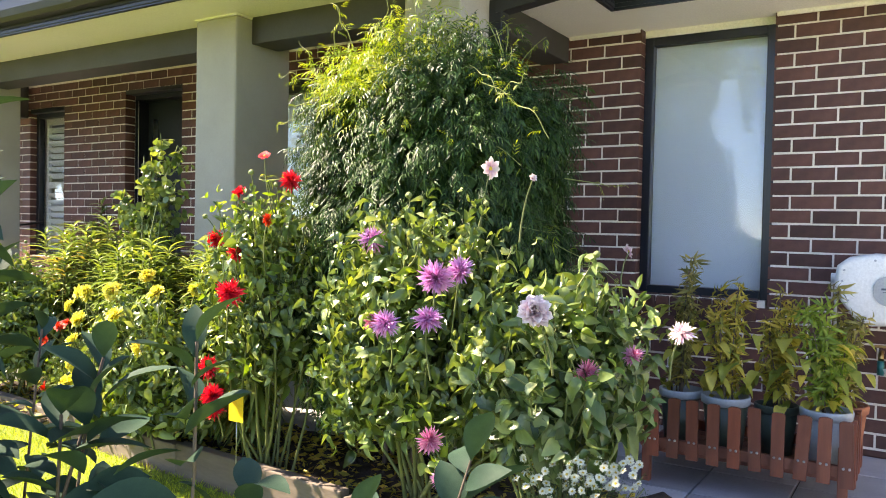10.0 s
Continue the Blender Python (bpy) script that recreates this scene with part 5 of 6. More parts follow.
# ---- number plate on the column ----
PLATE = plain("pale_blue_plate", (0.38, 0.44, 0.52), (0.45, 0.51, 0.58), 0.3, 6, 80, 0.03)
INK = plain("dark_lettering", (0.05, 0.07, 0.10), (0.08, 0.10, 0.14), 0.5, 8, 80, 0.02)
plate = thing("house_number", "pale blue house number plate reading 28A", "sign", (-7.385, 3.656, 1.815))
part("plate", made((-0.095, 0.095, -0.012, 0.0, -0.072, 0.072), bevel=0.003), PLATE, plate)
cu = bpy.data.curves.new("number", "FONT")
cu.body, cu.size, cu.align_x, cu.align_y, cu.extrude = "28A", 0.082, "CENTER", "CENTER", 0.001
tmp = bpy.data.objects.new("number", cu)
scene.collection.objects.link(tmp)
me = bpy.data.meshes.new_from_object(tmp.evaluated_get(bpy.context.evaluated_depsgraph_get()))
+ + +
Given exercise:
Return each line of the data, keeping its wording exact and omitting pictures.

Response:
10.0 s
Continue the Blender Python (bpy) script that recreates this scene with part 5 of 6. More parts follow.
# ---- number plate on the column ----
PLATE = plain("pale_blue_plate", (0.38, 0.44, 0.52), (0.45, 0.51, 0.58), 0.3, 6, 80, 0.03)
INK = plain("dark_lettering", (0.05, 0.07, 0.10), (0.08, 0.10, 0.14), 0.5, 8, 80, 0.02)
plate = thing("house_number", "pale blue house number plate reading 28A", "sign", (-7.385, 3.656, 1.815))
part("plate", made((-0.095, 0.095, -0.012, 0.0, -0.072, 0.072), bevel=0.003), PLATE, plate)
cu = bpy.data.curves.new("number", "FONT")
cu.body, cu.size, cu.align_x, cu.align_y, cu.extrude = "28A", 0.082, "CENTER", "CENTER", 0.001
tmp = bpy.data.objects.new("number", cu)
scene.collection.objects.link(tmp)
me = bpy.data.meshes.new_from_object(tmp.evaluated_get(bpy.context.evaluated_depsgraph_get()))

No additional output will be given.